The important bit: messages only get acknowledged from the source after they’re successfully republished to the target. No message loss if something goes wrong.
Had to be careful with race conditions around message counting. Nothing worse than accepting more messages than you asked for because of timing issues.
Error Handling
Basic stuff but important:
// Check if target topic actually exists before we start
exists, err := targetTopic.Exists(ctx)
if err != nil {
return 0, fmt.Errorf("failed to check if target topic exists: %v", err)
}
if !exists {
return 0, fmt.Errorf("target topic %s does not exist", req.TargetTopic)
}
Fail fast if the target doesn’t exist. Also has timeouts (5-10 minutes) so it won’t hang forever if something’s broken (or if you request more messages than are available).
Configuration
One nice thing - you just use the full PubSub resource names and it figures out projects automatically:
func extractProjectID(resourceName string) string {
parts := splitResourceName(resourceName)
for i, part := range parts {
if part == "projects" && i+1 < len(parts) {
return parts[i+1]
}
}
return ""
}
This means you can do cross-project transfers without extra config.
Deployment
Cloud Functions
The obvious choice for this kind of utility:
gcloud functions deploy pubsub-shovel \
--runtime go124 \
--trigger-http \
--entry-point Handler \
--allow-unauthenticated
Zero infrastructure to manage, scales automatically, and you only pay when you use it.
Running Locally
For development, just:
go run cmd/main.go
Works with real PubSub resources, so you can test properly without deploying every time.
Docker
There’s a Dockerfile if you want to run it somewhere else:The included Dockerfile supports deployment to any container runtime:
FROM golang:1.24-alpine AS builder
WORKDIR /app
COPY go.mod go.sum ./
RUN go mod download
COPY . .
RUN CGO_ENABLED=0 GOOS=linux go build -o main .
FROM alpine:latest
RUN apk --no-cache add ca-certificates
WORKDIR /root/
COPY --from=builder /app/main .
CMD ["./main"]
Works with Cloud Run if you want HTTP triggers with more control.
Although I did not test it myself, you should also be able to build a standalone binary and deploy it to any environment that can run the resulting executable.
Testing
I wrote tests for the important stuff - input validation, CORS handling, utility functions:
func TestHandler_ValidationErrors(t *testing.T) {
tests := []struct {
name string
payload ShovelRequest
expectedCode int
}{
// Test cases...
}
}
The integration tests use real PubSub resources instead of mocks.

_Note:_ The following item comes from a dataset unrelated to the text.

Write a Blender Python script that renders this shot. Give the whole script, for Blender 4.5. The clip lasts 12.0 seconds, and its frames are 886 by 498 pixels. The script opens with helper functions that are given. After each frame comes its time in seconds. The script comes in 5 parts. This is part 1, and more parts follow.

More reliable that way.
Use Cases
Data Migration
# Move everything from old to new topic structure
curl -X POST https://YOUR_FUNCTION_URL \
-d '{"allMessages": true, "sourceSubscription": "projects/prod/subscriptions/legacy-processor", "targetTopic": "projects/prod/topics/new-pipeline"}'
Dead Letter Queue Recovery
# Reprocess failed messages, 50 at a time so you don't flood the system
curl -X POST https://YOUR_FUNCTION_URL \
-d '{"numMessages": 50, "sourceSubscription": "projects/prod/subscriptions/dlq-sub", "targetTopic": "projects/prod/topics/main-processor"}'
Environment Routing
# Move backlog to staging for testing
curl -X POST https://YOUR_FUNCTION_URL \
-d '{"numMessages": 100, "sourceSubscription": "projects/prod/subscriptions/backlog", "targetTopic": "projects/staging/topics/batch-processor"}'
Permissions
You need the usual PubSub permissions:
pubsub.subscriberon the source subscriptionpubsub.publisheron the target topicpubsub.viewerto check if topics exist
CORS is enabled so you can call it from web apps if needed.
What I Learned
Concurrency is Hard
Getting the message counting right with multiple goroutines was trickier than expected. Had to use mutexes carefully to avoid race conditions:
var acceptedCount int
var processedCount int
var mutex sync.Mutex
// Lock immediately to prevent accepting more than requested
mutex.Lock()
acceptedCount++
mutex.Unlock()
PubSub Quirks
Had to learn some PubSub API specifics the hard way:
- Asynchronous processing is way faster than synchronous
- Outstanding message limits prevent memory bloat
- Only ack messages after successful republishing, otherwise you lose them
Functions Framework
The Go Functions Framework took a bit of figuring out, especially making it work for both local development and Cloud Functions deployment. Worth it though. functions-framework makes it easy to switch between environments and keeps local development and GCP Cloud Function / Run Functions at parity without me having to jump through fire hoops. :-)
What’s Next
Could add message filtering based on attributes, or transformation during transfer. Maybe support for multiple target topics in one operation.
But honestly, it does what I need it to do right now.
Conclusion
Built this because I was tired of writing the same message moving code over and over. Now it’s a proper tool that just works.
Cloud Functions turned out to be perfect for this - zero maintenance, scales automatically, and costs nothing when you’re not using it.
The code is on GitHub if you want to use it or improve it. Deploy once and you’re set for all your message moving needs.